[WHAT YOU HAVE TO DO]
Tally every line of the listing where the string "scene" is found, and state the total alone.

[RECORDS SUPPLIED]
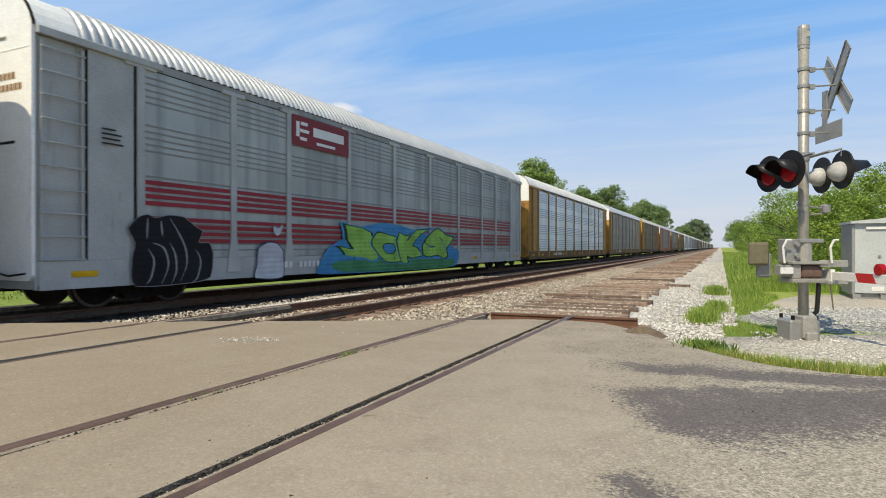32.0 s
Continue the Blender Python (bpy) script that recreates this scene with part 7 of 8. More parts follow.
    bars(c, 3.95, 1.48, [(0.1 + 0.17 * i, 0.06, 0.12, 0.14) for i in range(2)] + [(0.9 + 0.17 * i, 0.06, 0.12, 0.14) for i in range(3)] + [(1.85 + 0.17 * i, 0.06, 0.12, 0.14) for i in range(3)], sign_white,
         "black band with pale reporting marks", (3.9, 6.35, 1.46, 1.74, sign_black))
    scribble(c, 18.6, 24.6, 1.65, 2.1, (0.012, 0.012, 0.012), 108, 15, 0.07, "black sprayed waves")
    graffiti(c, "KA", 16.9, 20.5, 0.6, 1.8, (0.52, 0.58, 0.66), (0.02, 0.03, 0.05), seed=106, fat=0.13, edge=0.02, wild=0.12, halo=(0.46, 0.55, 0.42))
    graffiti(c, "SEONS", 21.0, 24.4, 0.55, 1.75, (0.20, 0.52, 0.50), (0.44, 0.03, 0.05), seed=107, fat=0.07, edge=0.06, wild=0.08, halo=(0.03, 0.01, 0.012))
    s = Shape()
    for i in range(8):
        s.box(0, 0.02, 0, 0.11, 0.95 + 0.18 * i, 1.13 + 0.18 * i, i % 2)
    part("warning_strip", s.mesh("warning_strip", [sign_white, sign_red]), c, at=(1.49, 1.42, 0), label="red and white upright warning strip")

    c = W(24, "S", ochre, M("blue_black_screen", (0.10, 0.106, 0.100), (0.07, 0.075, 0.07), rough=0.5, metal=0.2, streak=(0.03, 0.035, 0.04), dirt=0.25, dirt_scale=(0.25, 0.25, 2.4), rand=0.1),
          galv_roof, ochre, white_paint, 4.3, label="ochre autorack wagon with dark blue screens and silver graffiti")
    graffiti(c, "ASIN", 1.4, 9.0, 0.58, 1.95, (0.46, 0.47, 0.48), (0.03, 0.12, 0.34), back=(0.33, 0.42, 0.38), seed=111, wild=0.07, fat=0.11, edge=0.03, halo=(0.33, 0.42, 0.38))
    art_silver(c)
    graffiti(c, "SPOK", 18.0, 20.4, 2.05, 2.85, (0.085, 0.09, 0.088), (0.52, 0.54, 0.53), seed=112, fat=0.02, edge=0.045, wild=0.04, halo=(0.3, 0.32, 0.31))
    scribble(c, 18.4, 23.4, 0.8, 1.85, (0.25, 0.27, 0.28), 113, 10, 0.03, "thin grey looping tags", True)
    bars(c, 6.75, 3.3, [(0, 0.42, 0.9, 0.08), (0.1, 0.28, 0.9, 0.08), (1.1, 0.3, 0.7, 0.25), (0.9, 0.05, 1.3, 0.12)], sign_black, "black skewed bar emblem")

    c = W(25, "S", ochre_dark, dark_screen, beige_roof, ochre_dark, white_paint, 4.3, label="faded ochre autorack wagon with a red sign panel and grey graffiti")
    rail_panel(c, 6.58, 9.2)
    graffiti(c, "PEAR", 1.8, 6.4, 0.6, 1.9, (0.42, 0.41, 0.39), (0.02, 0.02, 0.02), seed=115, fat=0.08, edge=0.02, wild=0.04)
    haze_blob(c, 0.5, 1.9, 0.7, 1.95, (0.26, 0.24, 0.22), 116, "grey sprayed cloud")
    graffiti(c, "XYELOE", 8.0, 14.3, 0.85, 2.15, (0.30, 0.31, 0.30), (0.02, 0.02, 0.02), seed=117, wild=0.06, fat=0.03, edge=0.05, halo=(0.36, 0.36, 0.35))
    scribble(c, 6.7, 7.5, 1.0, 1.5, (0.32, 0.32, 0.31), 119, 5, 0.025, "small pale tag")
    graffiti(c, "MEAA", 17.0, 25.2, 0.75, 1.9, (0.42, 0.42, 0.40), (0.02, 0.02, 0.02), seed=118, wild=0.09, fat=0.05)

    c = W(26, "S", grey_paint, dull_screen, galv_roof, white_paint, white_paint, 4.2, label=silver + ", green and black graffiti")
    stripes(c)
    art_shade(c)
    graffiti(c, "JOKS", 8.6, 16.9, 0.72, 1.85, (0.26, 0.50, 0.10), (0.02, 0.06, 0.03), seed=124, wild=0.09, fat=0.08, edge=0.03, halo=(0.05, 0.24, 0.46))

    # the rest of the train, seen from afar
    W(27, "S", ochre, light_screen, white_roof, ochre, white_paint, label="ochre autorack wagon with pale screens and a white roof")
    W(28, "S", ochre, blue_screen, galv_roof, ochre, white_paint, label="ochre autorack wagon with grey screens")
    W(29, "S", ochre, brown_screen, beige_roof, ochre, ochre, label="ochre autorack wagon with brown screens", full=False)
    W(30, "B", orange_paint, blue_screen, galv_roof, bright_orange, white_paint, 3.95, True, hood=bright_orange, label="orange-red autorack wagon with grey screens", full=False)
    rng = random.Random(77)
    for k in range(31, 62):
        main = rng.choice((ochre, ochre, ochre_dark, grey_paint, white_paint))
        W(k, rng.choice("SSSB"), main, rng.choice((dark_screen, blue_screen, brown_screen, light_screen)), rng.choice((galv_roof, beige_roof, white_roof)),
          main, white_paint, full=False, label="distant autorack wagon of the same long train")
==
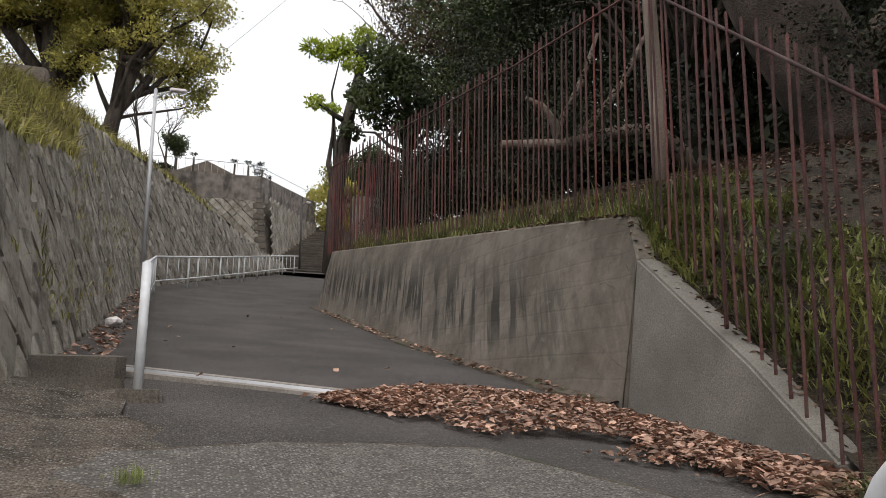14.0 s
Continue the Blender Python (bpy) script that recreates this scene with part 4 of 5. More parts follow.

[SOLUTION FOR THIS PROBLEM]
2